Interesting.  If you borrow $100,000 at 5 percent for 30 years, your payment is $537 for 30 years. If you take a 15-year at 4.5 percent, the payment is $765 for 15 years.

If you borrow $50,000 of each, the payment is $651 for the first 15 years, and $269 for the next 15 years. This is the kind of deal you are looking for. Obviously, the portion of the combination that is 30 relative to the portion that is 15 could be adjusted to the circumstances of the borrower.

To my knowledge, however, no lender is offering this kind of combination loan. The major thrust of mortgage innovation has long been to find ways to reduce early-year payments, at the expense of higher payments in later years. All such mortgages carry additional default risk because they all carry delays in paying down the loan balance.
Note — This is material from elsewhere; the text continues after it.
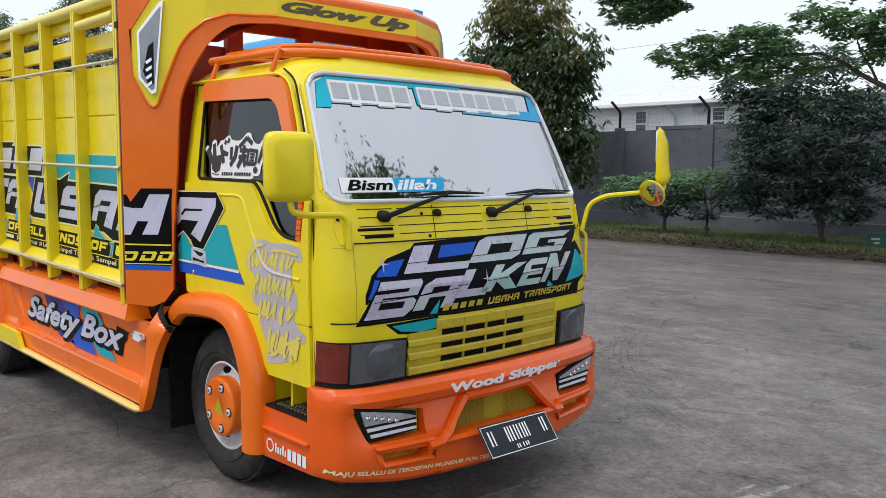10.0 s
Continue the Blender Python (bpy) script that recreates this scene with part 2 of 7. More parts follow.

In contrast, the combination loan you are looking for would reduce default risk because of larger payments in the early years, and should therefore be attractive to lenders. Presumably the reason it doesn’t exist is that nobody thinks there is much of a market for it. In this, they may be wrong.
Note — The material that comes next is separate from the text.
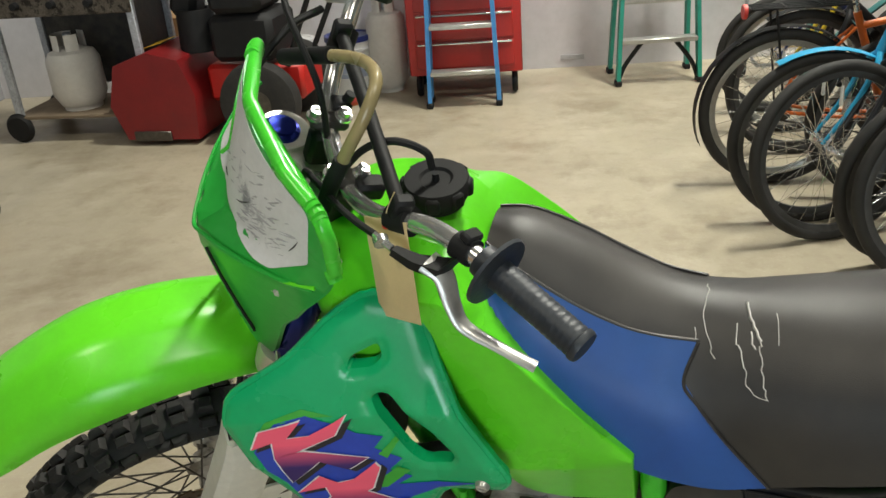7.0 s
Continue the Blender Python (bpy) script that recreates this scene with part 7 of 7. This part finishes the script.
# red paint with the dim corner's shade mixed into its colour
SHADED_RED = material("red_paint_with_shade", (0.20, 0.010, 0.012), 0.4, second=(0.13, 0.008, 0.01), scale=7, speck=(0.08, 0.05, 0.04), speck_scale=14, speck_at=0.66)
# red snow blower
sb = thing("snow_blower", "red two-stage snow blower with a black engine", "snow blower", hall(-2.66, 4.02, 0, -97) @ Matrix.Scale(1.15, 4))
hs = loft([[(x, y, z) for y, z in ((-0.24, 0.03), (-0.30, 0.20), (-0.24, 0.40), (-0.06, 0.46), (0.10, 0.42), (0.16, 0.25), (0.14, 0.03))] for x in (-0.34, 0.34)])
part("auger_housing", hs, SHADED_RED, sb, "rounded red auger housing")
part("decal", box((0.16, 0.10, 0.003), (0.10, -0.10, 0.462), 0, (14, 0, 0)), YELLOW_DECAL, sb, smooth=False)
part("chute", join(lathe([(0.08, 0.42), (0.10, 0.42), (0.09, 0.62), (0.07, 0.62)], (0.10, 0.12, 0), "z", 18, closed=True), box((0.15, 0.14, 0.28), (0.08, 0.10, 0.72), 0.03, (-14, 0, 0))), BLACK_PL, sb)
part("engine", join(box((0.34, 0.32, 0.22), (0.12, 0.42, 0.50), 0.03), box((0.36, 0.26, 0.12), (0.14, 0.42, 0.68), 0.03)), BLACK_PL, sb)
part("chassis", box((0.30, 0.50, 0.18), (0.05, 0.42, 0.27), 0.02), RED_PAINT, sb)
for s in (-1, 1):
    part("tyre", lathe([(0.07, -0.05), (0.15, -0.055), (0.19, -0.045), (0.20, 0.0), (0.19, 0.045), (0.15, 0.055), (0.07, 0.05)], (0.05 + s * 0.26, 0.48, 0.20), "x", 28, closed=True), RUBBER, sb)
    part("rim", lathe([(0.0, -0.03), (0.08, -0.03), (0.085, 0.03), (0.0, 0.03)], (0.05 + s * 0.26, 0.48, 0.20), "x", 20), STEEL_DARK, sb)
    part("skid_shoe", box((0.012, 0.20, 0.05), (s * 0.345, -0.10, 0.05), 0.004), STEEL_DARK, sb)
    part("handle", tube([(s * 0.20, 0.60, 0.35), (s * 0.24, 0.80, 0.75), (s * 0.25, 0.95, 1.0)], 0.014, 8), BLACK_PL, sb)
for x in (-0.10, 0.10):
    part("bolt", rod((x, -0.305, 0.10), (x, -0.285, 0.10), 0.010, 8), CHROME, sb)

# grill cart with a gas bottle on its shelf
gc = thing("grill_cart", "dusty steel grill cart on wheels", "grill cart", hall(-3.27, 4.05, 0, -4))
for x in (-0.42, 0.42):
    for y in (-0.22, 0.22):
        part("leg", box((0.045, 0.035, 0.78), (x, y, 0.45), 0.005), STEEL_GREY, gc)
part("shelf", box((0.90, 0.50, 0.02), (0, 0, 0.15), 0.004), DECK, gc)
part("firebox", box((0.98, 0.52, 0.24), (0, 0, 0.95), 0.03), BLACK_DUSTY, gc)
# dark panels added to bring the dim corner's shade into the cart
part("back_panel", box((0.80, 0.012, 0.56), (0, 0.22, 0.52), 0.003), BLACK_DUSTY, gc, "dark back panel added to deepen the corner's shade")
part("end_panel", box((0.012, 0.40, 0.56), (0.405, 0, 0.52), 0.003), BLACK_DUSTY, gc)
part("control_panel", box((0.90, 0.02, 0.13), (0, -0.27, 0.80), 0.006), ENGINE_DIRTY, gc)
for x in (-0.22, 0.0, 0.22):
    part("knob", lathe([(0.0, -0.318), (0.02, -0.315), (0.024, -0.28)], (x, 0, 0.80), "y", 14), BLACK_PL, gc)
part("side_board", box((0.34, 0.50, 0.03), (0.68, 0, 0.88), 0.008), DECK, gc)
for y in (-0.24, 0.24):
    part("wheel", lathe([(0.0, -0.025), (0.07, -0.025), (0.09, 0.0), (0.07, 0.025), (0.0, 0.025)], (-0.43, y, 0.09), "y", 22), BLACK_PL, gc)
gas_bottle(hall(-3.37, 4.00, 0.16), 0.155, 0.36, "rust-streaked white gas bottle on a grill cart")
bx = part("wooden_box", box((0.42, 0.34, 0.58), (0, 0, 0.29), 0.006), material("tan_plywood", (0.36, 0.22, 0.10), 0.7, second=(0.28, 0.17, 0.08), scale=6), None, "", hall(-2.95, 4.62))
tagged(bx, "tan plywood box against the white wall", "box")
# grey battery charger on the floor, with a coil of hose
ch = thing("battery_charger", "grey steel wheeled battery charger with warning labels", "battery charger", hall(-3.42, 2.62, 0, -38))
part("case", box((0.36, 0.30, 0.56), (0, 0, 0.32), 0.012), STEEL_GREY, ch)
part("front_panel", box((0.32, 0.006, 0.50), (0, -0.153, 0.32), 0.003), BLACK_PL, ch)
part("label", box((0.14, 0.003, 0.05), (0.02, -0.158, 0.50), 0), RED_DECAL, ch, smooth=False)
part("label", box((0.16, 0.003, 0.06), (0.02, -0.158, 0.42), 0), WHITE_DECAL, ch, smooth=False)
part("label", box((0.14, 0.003, 0.10), (0.0, -0.158, 0.25), 0), WHITE_DECAL, ch, smooth=False)
part("handle", tube([(-0.15, 0.10, 0.60), (-0.15, 0.10, 0.80), (0.15, 0.10, 0.80), (0.15, 0.10, 0.60)], 0.012, 8), STEEL_GREY, ch)
for x in (-0.19, 0.19):
    part("wheel", lathe([(0.0, -0.02), (0.06, -0.02), (0.07, 0.0), (0.06, 0.02), (0.0, 0.02)], (x, 0.08, 0.07), "x", 18), BLACK_PL, ch)
hz = part("hose_coil", tube([(0.16 * math.cos(i * 0.5) * (1 + 0.02 * math.sin(i)), 0.16 * math.sin(i * 0.5), 0.02 + 0.0006 * i) for i in range(40)], 0.012, 8), RED_RUBBER, None, "", hall(-3.22, 2.22))
tagged(hz, "coil of dull red rubber hose on the floor", "hose")
# bits of straw on the floor
for x, y, r, l in ((-0.12, 1.18, 20, 0.06), (-0.06, 1.30, 60, 0.04), (0.45, 1.10, 75, 0.05), (-0.55, 1.02, 10, 0.07), (0.12, 1.25, 120, 0.03), (0.9, 1.9, 40, 0.03)):
    st = part("straw", tube([(-l / 2, 0, 0.002), (0, 0.006, 0.004), (l / 2, 0.0, 0.002)], 0.0016, 5), material("dry_straw", (0.55, 0.43, 0.2), 0.7), None, "", pose(x, y, 0, 0, 0, r))
    tagged(st, "short piece of dry straw on concrete", "straw", "bits of straw")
Of the mortgages now available in the market, the one that comes closest to meeting your needs is the 10/1 adjustable-rate mortgage (ARM). This loan has a fixed rate for 10 years, and when the rate is adjusted, a new payment is calculated that will fully amortize over the remaining 20 years. The new payment is based on the balance after 10 years, so the extra payments you make during the first 10 years will result in a lower payment starting month 121.

Further, after 10 years, the payment is recalculated annually with a new interest rate, so that any extra payments made during the year will reduce the payment in the following year.
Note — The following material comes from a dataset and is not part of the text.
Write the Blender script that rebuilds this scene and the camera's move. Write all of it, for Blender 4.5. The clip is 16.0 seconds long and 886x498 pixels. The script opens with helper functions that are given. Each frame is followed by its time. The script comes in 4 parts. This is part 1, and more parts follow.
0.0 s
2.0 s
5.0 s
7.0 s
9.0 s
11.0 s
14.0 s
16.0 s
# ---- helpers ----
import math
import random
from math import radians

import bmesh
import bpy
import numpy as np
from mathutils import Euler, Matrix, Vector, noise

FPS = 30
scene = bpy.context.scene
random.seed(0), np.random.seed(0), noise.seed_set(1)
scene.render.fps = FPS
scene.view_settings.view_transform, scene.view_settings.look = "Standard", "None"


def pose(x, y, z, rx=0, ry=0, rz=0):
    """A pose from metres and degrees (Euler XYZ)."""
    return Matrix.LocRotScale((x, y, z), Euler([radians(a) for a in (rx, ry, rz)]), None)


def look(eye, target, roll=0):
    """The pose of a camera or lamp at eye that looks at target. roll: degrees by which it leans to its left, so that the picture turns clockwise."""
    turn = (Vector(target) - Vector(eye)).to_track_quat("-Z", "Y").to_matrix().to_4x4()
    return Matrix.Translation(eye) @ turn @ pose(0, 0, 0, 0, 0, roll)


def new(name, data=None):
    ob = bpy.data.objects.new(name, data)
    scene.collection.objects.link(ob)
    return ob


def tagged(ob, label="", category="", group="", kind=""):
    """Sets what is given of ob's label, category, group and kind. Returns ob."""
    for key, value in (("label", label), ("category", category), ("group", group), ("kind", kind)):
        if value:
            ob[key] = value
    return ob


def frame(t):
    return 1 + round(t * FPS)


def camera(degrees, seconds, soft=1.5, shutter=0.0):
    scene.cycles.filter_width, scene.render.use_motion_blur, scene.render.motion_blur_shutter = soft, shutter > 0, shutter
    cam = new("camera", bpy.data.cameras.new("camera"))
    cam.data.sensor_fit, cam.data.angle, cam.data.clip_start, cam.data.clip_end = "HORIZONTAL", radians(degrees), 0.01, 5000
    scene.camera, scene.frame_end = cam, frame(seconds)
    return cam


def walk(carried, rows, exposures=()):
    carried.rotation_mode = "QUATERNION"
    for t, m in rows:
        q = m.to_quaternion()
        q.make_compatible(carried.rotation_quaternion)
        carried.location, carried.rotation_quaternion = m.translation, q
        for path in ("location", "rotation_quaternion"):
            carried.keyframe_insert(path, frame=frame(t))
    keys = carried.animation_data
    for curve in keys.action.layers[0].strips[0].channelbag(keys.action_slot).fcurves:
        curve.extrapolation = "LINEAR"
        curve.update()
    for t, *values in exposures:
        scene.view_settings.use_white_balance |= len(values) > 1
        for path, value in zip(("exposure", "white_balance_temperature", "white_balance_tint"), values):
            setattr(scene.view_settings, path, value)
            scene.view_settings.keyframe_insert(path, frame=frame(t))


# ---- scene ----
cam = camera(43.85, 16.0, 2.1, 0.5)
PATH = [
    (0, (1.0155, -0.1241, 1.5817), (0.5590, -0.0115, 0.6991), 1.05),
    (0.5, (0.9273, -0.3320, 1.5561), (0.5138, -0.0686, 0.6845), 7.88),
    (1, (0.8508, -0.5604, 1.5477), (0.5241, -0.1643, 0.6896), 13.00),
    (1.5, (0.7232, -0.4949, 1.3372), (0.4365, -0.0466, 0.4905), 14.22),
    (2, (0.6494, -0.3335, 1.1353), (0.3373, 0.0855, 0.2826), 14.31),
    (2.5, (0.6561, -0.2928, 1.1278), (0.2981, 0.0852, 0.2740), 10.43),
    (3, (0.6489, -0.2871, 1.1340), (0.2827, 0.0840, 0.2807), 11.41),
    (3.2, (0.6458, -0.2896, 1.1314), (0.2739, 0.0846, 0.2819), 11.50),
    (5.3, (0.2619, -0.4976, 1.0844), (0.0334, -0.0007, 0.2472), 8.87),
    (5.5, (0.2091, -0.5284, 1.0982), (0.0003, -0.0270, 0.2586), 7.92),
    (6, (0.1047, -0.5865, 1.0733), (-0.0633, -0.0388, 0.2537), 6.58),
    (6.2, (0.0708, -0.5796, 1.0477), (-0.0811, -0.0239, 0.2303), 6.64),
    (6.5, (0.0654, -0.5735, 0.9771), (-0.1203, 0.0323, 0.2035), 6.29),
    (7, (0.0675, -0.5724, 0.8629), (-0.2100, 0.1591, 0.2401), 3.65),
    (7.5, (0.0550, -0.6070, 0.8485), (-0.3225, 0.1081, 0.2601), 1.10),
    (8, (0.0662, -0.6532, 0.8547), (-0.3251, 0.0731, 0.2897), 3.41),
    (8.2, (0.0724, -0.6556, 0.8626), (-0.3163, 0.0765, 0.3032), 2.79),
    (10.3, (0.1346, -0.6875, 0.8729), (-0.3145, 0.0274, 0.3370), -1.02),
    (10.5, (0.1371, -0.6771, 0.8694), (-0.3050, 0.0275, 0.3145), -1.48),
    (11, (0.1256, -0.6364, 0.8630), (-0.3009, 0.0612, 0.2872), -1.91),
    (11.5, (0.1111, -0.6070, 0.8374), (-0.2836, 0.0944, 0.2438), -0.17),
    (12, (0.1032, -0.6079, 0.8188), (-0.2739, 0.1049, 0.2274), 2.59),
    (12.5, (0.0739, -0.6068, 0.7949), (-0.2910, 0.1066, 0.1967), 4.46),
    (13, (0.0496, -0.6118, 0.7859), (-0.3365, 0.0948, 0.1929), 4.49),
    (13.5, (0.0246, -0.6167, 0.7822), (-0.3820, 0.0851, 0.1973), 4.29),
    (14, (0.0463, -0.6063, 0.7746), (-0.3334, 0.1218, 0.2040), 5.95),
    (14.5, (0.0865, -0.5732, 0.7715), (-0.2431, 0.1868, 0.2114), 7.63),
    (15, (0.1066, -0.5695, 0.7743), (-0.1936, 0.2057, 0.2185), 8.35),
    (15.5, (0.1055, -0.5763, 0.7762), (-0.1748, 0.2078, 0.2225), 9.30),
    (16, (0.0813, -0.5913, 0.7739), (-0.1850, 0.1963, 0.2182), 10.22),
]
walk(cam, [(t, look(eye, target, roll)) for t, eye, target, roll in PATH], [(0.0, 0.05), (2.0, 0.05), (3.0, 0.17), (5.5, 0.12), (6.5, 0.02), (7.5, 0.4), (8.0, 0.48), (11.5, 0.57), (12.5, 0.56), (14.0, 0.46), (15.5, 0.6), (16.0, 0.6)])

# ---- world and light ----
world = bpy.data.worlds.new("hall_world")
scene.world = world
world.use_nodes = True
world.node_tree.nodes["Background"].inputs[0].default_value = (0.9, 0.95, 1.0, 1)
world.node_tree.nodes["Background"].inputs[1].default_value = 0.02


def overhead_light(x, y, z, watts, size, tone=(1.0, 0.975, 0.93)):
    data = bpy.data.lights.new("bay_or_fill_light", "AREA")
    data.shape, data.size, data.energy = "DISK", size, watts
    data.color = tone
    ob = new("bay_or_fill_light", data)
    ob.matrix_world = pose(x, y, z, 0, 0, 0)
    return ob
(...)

The weakness of the 10/1 ARM for your purpose is that every recalculation of the payment is made at the then-current interest rate, and a rise in rate could offset the effect of your extra payments. The risk is considerable. While rates can go up or down, over the next 10 years they are much more likely to go higher than lower.

What is needed to meet your needs is a mortgage that operates like an ARM in having the payment recalculated at periodic intervals, but with a fixed rate for the life of the loan. The initial payment period could be set to equal the borrower’s high-income period. At the end of that period, a new payment would be calculated that would be lower to the extent that the borrower had made extra payments during the first period. This would be a very simple instrument designed to meet a specific market need.

Will the New Good Faith Estimate (GFE) Reduce Third-Party Settlement Costs?

Third-party settlement charges are charges for services that lenders require borrowers to purchase. They have always been overpriced because the lender has usually selected the service provider and the borrower has paid the tab. This results in “reverse competition,” where service providers compete for the favor of lenders, which raises their costs and prices.

The obvious, simple and direct remedy is to require that lenders themselves purchase all third-party services they require borrowers to have. Lenders would pass the cost on to borrowers in the mortgage price, but it would be far smaller than it is now because lenders are informed buyers who would buy in bulk and drive down prices. It is the same reason why car buyers pay less for tires when the tires are purchased by the manufacturer and included in the price of the car.

Instead of doing the obvious, Congress declared that fees paid by service providers for the referral of business were illegal, as if this would encourage service providers to reduce prices. It hasn’t.

In the new GFE that became effective Jan. 1, HUD tries another tack. It requires lenders to distinguish third-party charges of service providers that the lender selects, and charges of providers selected by the borrower. Charges in the first group cannot be more than 10 percent higher at closing than the estimate shown on the GFE. There is no such limit applicable to the charges of service providers selected by the borrower.

The 10 percent limit on price increases will eliminate the practice of “lowballing” these charges, which some lenders did as a way to entice borrowers who shopped total settlement costs. But it will not reduce these charges.

The explicit recognition of the two categories of charges may induce more borrowers to shop, and more service providers to market directly to borrowers. Over the years, this could put some downward pressure on prices. This is about the best HUD could do, because it does not have the legal authority to require lenders to purchase all third-party services themselves.